I am doing a presentation this week that I titled "Predator and Prey: Active Learning Is Social Learning at the Active Learning Symposium at Rutgers University.

I base it on the premise that active learning is often social learning. The session will be primarily hands-on using a problem solving activity identifying animal species based on viewing skulls.

cat skullIt is a hands-on "active" presentation with people who have little or no background in osteology (the study of bones and skulls), but that is not what I am usually teaching when I do this activity.

I have used this activity with elementary school students, high school students, undergraduates and adults outside of a school setting.

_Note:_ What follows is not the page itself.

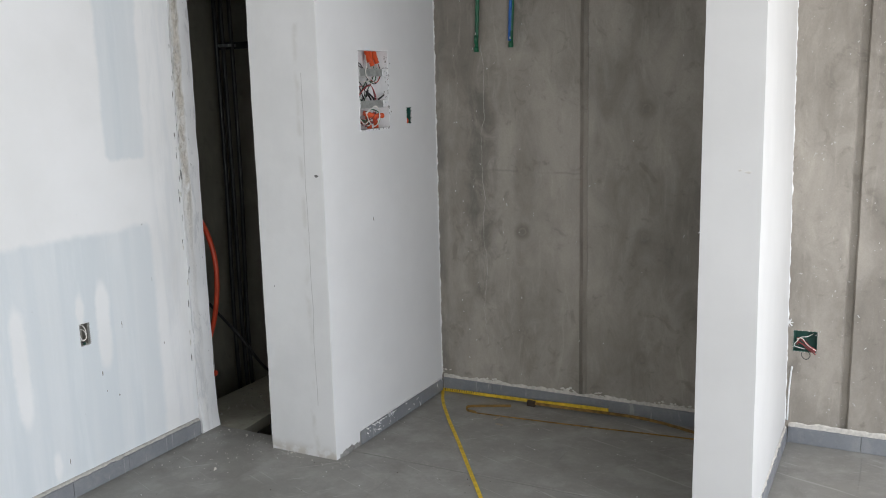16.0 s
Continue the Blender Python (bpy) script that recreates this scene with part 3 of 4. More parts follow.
# ---- recessed distribution panel ----
py, pz = (PANEL[0] + PANEL[1]) / 2, (PANEL[2] + PANEL[3]) / 2
panel = thing("distribution_panel", (0, py, pz), "open white steel distribution panel full of coloured wires", "electrical panel")
part("back_plate", block(bmesh.new(), -0.085, -0.0834, -0.132, 0.132, -0.1815, 0.1815), WHITE_STEEL, panel)
for q in (-1, 1):
    part("side_plate", block(bmesh.new(), -0.0834, -0.002, min(q * 0.132, q * 0.1304), max(q * 0.132, q * 0.1304), -0.1815, 0.1815), WHITE_STEEL, panel)
    part("end_plate", block(bmesh.new(), -0.0834, -0.002, -0.1303, 0.1303, min(q * 0.1815, q * 0.1799), max(q * 0.1815, q * 0.1799)), WHITE_STEEL, panel)
rim = bmesh.new()
for s in (-1, 1):
    block(rim, -0.002, 0.0012, s * 0.132 - 0.0022, s * 0.132 + 0.0022, -0.186, 0.186, 0.0008)
    block(rim, -0.002, 0.0011, -0.1297, 0.1297, s * 0.1815 - 0.0022, s * 0.1815 + 0.0022, 0.0008)
part("rim", rim, WHITE_STEEL, panel, "white enamelled rim flecked with plaster")
for z in (0.081, -0.065):
    bar = part("mounting_rail", block(bmesh.new(), -0.012, -0.009, -0.108, 0.112, z - 0.018, z + 0.018, 0.0008), GALV, panel, "galvanised steel mounting rail")
    for y in (-0.118, 0.106):
        b = block(bmesh.new(), -0.011, -0.006, y - 0.012, y + (0.008 if y < 0 else 0.022), z - 0.016, z + 0.016, 0.001)
        part("bracket", b, WHITE_STEEL, bar)
        part("screw", ring(bmesh.new(), (-0.004, y + 0.003, z + 0.006), 1, 0.0008, 0.003, 8), GALV, bar)
for y, z in ((-0.118, 0.145), (-0.07, 0.148), (0.06, 0.12), (0.058, 0.01), (0.07, -0.14), (-0.03, 0.15), (0.02, -0.02)):
    part("knockout", ring(bmesh.new(), (-0.0832, y, z), 1, 0.0125, 0.0137, 18, 0.0008), GALV, panel)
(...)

I have usually used it in critical thinking classes, but the learners will also learn something about the skulls and species. When I use the activity to teach about osteology, it is an active way to involve the learners in critical thinking. Groups quite naturally are active and become social in the process. 

The action learning process typically addresses a real problem that is important, critical, and usually complex and involves a problem-solving set. The process promotes curiosity, inquiry, and reflection.

I'm not locked into labels and if someoen told me that my active learning activity was actaully experiential learning, or action learning, adventure learning, free-choice learning, cooperative learning, service-learning, or situated learning, I would say that is a good possibilty (though I know these terms are not strictly synonymous). My interest is in the learning, not the label.